Shepherd is the first female superintendent in Floyd County.
“That’s a huge glass ceiling that’s been shattered,” she told WYMT-TV. “Every kid should be able to dream big, but I certainly feel like being the first female superintendent that lots of little girls and lots of little Headstart children can dream to be superintendent in this county or wherever they choose.”
Carter County Schools
Carter County Schools has an interim superintendent following the resignation of Ronnie Dotson. Dotson first resigned in early June but later rescinded his resignation and resigned again in July. His resignation goes into effect Sept. 1 with his official retirement following on April 1, 2022.
On July 28, the board appointed Robert J. Bell, of Lexington, as interim superintendent by a unanimous vote, according to the Carter County Times. Bell served several interim assignments, including as principal of Woodford County High School and as principal of Eastern High School in Jefferson County.
He has also served as interim superintendent in Nicholas County.
KSBA Superintendent Search Consultant Don Martin is facilitating the search for a permanent superintendent. The board plans to have the district’s new leader around Nov. 1.
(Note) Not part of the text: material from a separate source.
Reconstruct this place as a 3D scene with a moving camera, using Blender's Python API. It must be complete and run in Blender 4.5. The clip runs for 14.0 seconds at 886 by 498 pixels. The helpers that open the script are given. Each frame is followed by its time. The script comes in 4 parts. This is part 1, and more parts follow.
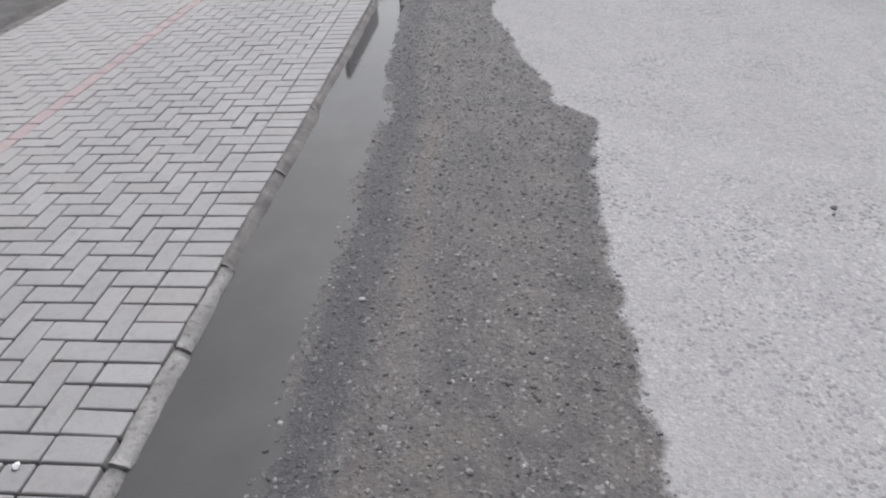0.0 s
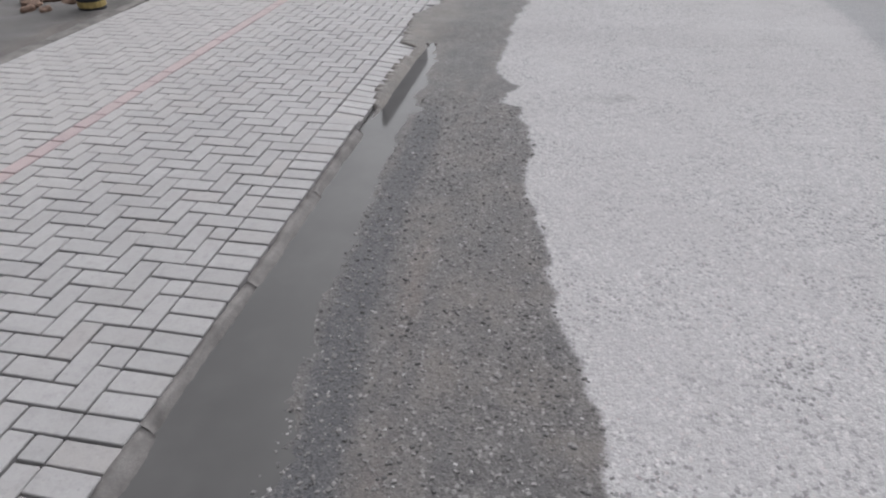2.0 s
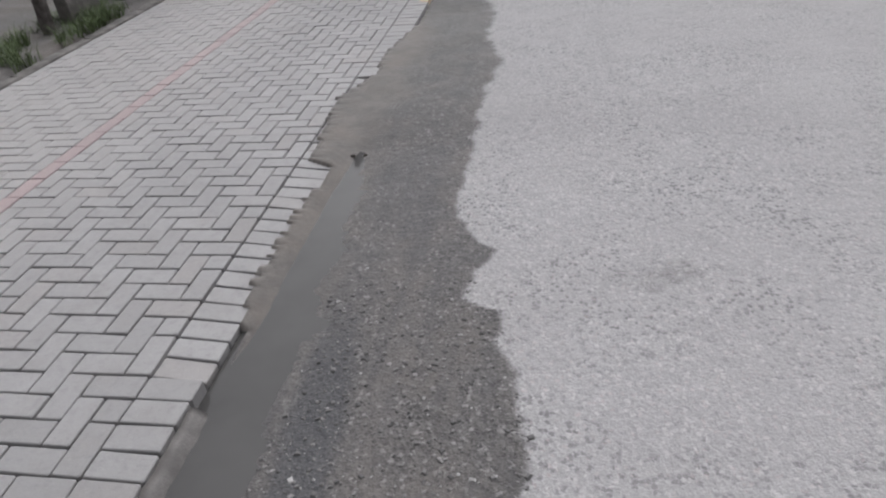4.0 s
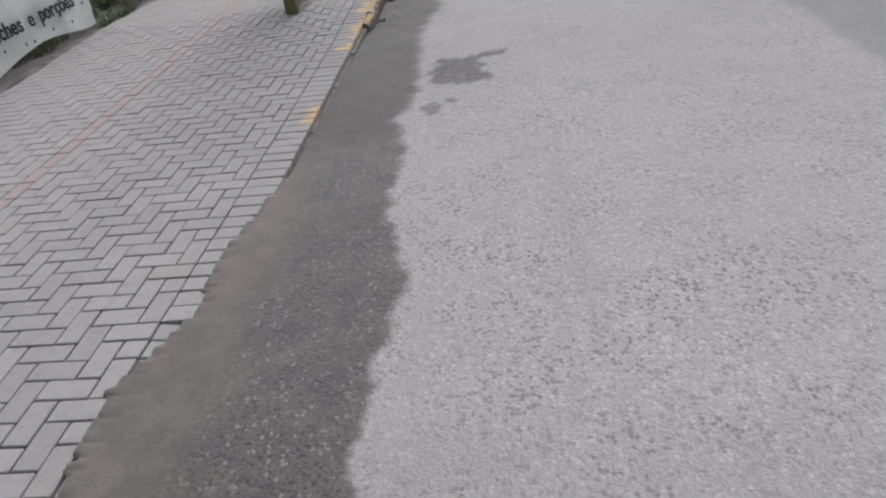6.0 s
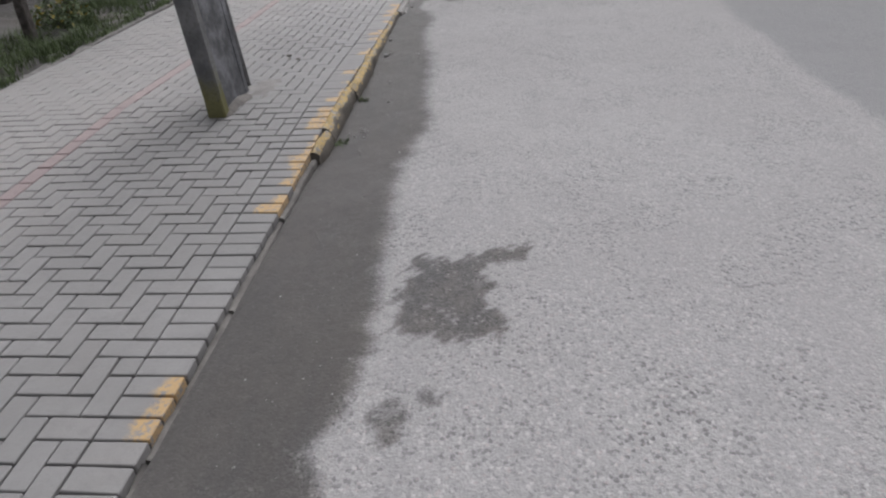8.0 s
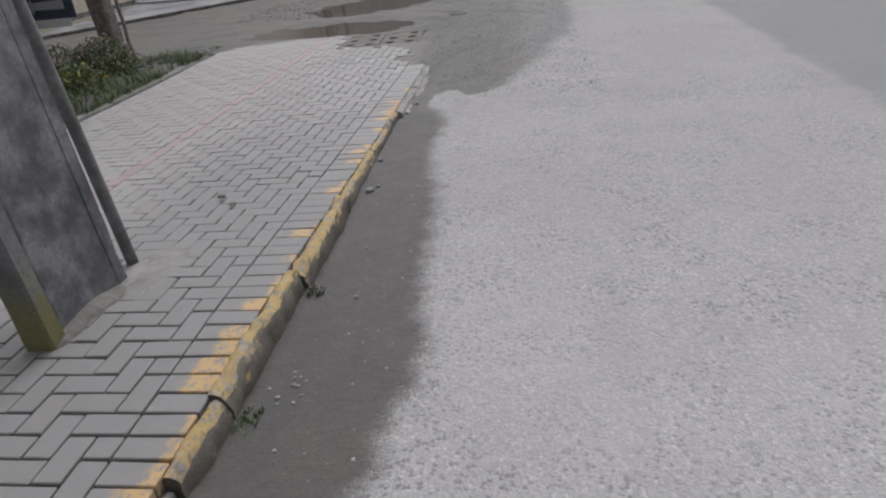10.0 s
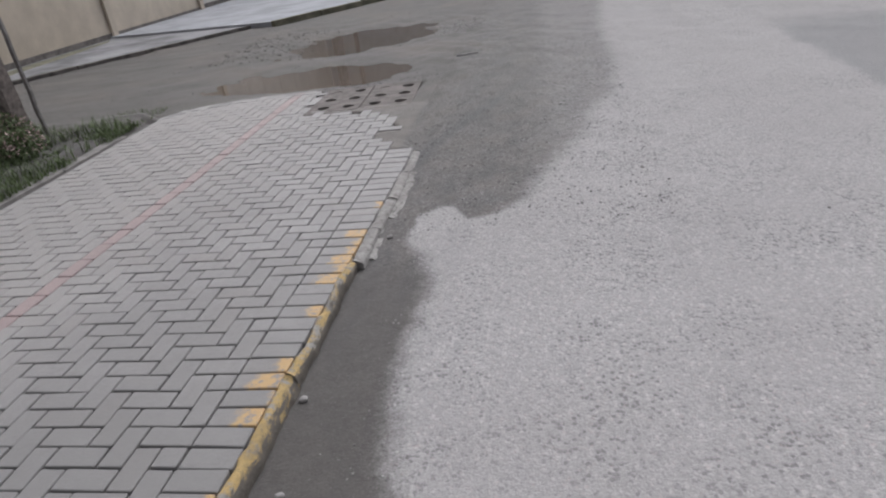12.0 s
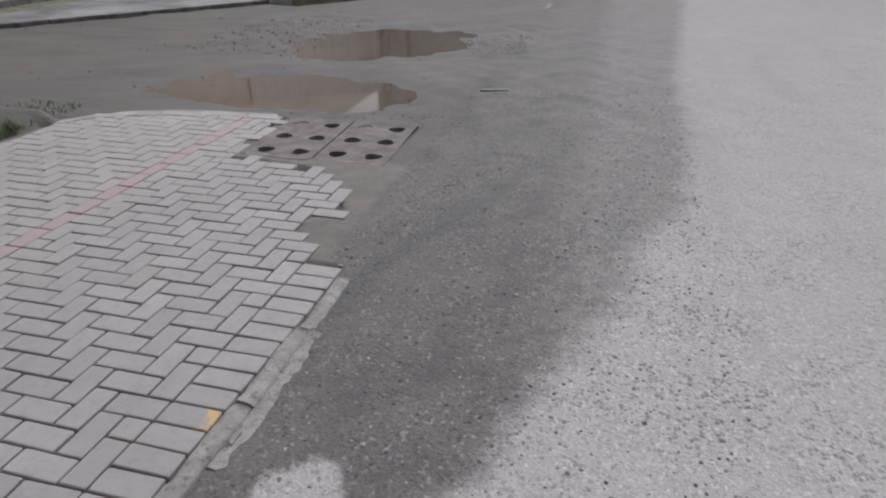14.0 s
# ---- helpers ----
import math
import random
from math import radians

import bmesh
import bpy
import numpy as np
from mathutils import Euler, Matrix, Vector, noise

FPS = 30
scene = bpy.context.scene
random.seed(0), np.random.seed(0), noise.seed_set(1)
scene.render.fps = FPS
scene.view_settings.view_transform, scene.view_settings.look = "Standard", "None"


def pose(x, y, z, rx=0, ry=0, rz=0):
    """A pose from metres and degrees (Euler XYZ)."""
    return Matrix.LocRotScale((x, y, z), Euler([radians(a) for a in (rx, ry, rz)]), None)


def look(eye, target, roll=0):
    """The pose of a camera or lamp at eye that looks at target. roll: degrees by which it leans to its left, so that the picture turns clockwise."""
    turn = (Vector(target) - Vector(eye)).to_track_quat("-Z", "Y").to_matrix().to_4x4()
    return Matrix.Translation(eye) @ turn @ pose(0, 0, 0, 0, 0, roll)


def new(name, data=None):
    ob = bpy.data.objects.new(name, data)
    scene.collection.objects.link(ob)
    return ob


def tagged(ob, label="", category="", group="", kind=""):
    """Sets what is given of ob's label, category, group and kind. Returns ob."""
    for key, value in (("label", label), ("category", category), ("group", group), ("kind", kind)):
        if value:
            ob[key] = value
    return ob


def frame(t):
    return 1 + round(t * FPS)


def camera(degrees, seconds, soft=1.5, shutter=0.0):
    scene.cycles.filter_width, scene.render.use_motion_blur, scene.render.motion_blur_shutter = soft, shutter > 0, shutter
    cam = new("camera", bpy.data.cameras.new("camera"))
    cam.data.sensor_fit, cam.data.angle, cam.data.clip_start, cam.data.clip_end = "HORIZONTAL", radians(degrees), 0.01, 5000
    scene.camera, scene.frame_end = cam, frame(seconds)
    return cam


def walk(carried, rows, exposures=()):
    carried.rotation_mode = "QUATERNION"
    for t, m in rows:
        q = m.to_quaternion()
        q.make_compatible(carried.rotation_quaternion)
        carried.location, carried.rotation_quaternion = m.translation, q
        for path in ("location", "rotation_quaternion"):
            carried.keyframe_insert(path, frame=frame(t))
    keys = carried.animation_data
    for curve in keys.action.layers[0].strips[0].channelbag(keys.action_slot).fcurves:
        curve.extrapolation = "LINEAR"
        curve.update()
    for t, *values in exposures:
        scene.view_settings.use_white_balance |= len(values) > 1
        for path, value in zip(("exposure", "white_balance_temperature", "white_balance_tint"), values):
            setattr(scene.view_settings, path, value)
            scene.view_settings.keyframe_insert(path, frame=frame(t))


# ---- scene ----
cam = camera(68.6, 14.0, soft=2.1)
PATH = [
    (0.0, pose(1.411, -1.413, 1.581, 54.16, 3.00, 4.50)),
    (0.5, pose(1.476, -0.827, 1.608, 56.14, 1.57, 5.42)),
    (0.6, pose(1.481, -0.702, 1.617, 56.32, 0.42, 7.04)),
    (1.0, pose(1.462, -0.179, 1.660, 59.12, 0.91, 6.05)),
    (1.2, pose(1.466, 0.073, 1.669, 55.59, 2.20, 3.64)),
    (1.5, pose(1.484, 0.454, 1.663, 56.88, 3.42, 6.69)),
    (1.8, pose(1.490, 0.810, 1.649, 54.17, 0.84, 10.02)),
    (2.0, pose(1.469, 1.069, 1.641, 55.71, 0.63, 10.84)),
    (2.5, pose(1.373, 1.696, 1.595, 55.19, 4.14, 6.76)),
    (2.6, pose(1.364, 1.808, 1.584, 54.98, 3.17, 7.06)),
    (5.0, pose(1.443, 4.456, 1.558, 55.67, 6.40, 8.60)),
    (5.5, pose(1.501, 5.041, 1.603, 57.71, 2.07, 7.61)),
    (6.0, pose(1.473, 5.710, 1.606, 55.79, 6.76, 2.86)),
    (6.5, pose(1.466, 6.260, 1.642, 55.70, 2.16, 3.66)),
    (7.0, pose(1.470, 6.877, 1.689, 57.59, 3.06, 4.82)),
    (7.1, pose(1.466, 7.017, 1.695, 57.54, 2.18, 5.13)),
    (9.5, pose(1.287, 10.118, 1.464, 58.79, 6.46, 1.80)),
    (10.0, pose(1.316, 10.684, 1.433, 62.58, 5.14, 5.88)),
    (10.5, pose(1.316, 11.278, 1.435, 65.30, 4.97, 8.56)),
    (11.0, pose(1.326, 11.890, 1.452, 63.88, 7.74, 6.39)),
    (11.5, pose(1.305, 12.434, 1.475, 63.68, 3.43, 9.85)),
    (12.0, pose(1.298, 13.078, 1.523, 63.16, 7.07, 7.41)),
    (12.5, pose(1.328, 13.634, 1.540, 61.95, 1.66, 10.27)),
    (13.0, pose(1.345, 14.230, 1.547, 65.95, 1.22, 11.53)),
    (13.3, pose(1.360, 14.595, 1.555, 62.73, 3.06, 11.15)),
    (13.5, pose(1.366, 14.849, 1.548, 63.81, 1.52, 11.78)),
    (14.0, pose(1.376, 15.355, 1.497, 62.58, -0.24, 14.21)),
]
EXPOSURE = [(0.0, 0.27, 6240, 11.5), (0.5, 0.31, 6240, 12), (1.0, 0.27, 6250, 11.5), (1.5, 0.2, 6260, 11.5), (2.0, 0.2, 6270, 11.5), (2.5, 0.15, 6280, 11.5), (5.0, 0.03, 6310, 11.5), (6.0, -0.02, 6330, 11.5), (6.5, -0.1, 6350, 11.5), (7.0, -0.12, 6350, 11.5),
            (9.5, -0.06, 6350, 11.5), (10.0, -0.07, 6350, 11.5), (10.5, 0.03, 6350, 11.5), (11.5, -0.02, 6340, 12), (14.0, -0.02, 6330, 13.5)]
walk(cam, PATH, EXPOSURE)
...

Though most superintendent searches occur in the spring, Martin said he expected the board to have plenty of candidates by the Sept. 1 deadline.
“Carter County’s got a good reputation – academic reputation – and I think that we’ll have a good number that will apply for this position,” he said.
New superintendents previously featured in the Advocate include:
Dennis Messer, Barbourville Ind.; Steven Evans, Bath County; Jeremy Roach, Caldwell County; Demetrus Liggins, Fayette County; Brian Robinson, Fort Thomas Ind.; PaTrice Chambers, Fulton County; Robby Asberry, Hancock County; Sonny Fentress, Henry County*; Amy Smith, Hopkins County; Brent Hoover, Knott County; Jeremy Ludford, Knox County; David Meinschein, Livingston County; Steve Miracle, Marshall County; Jason Booher, Mercer County; Jason Radford, Oldham County; Billy Parker, Scott County; and Danny Adkins, Woodford County.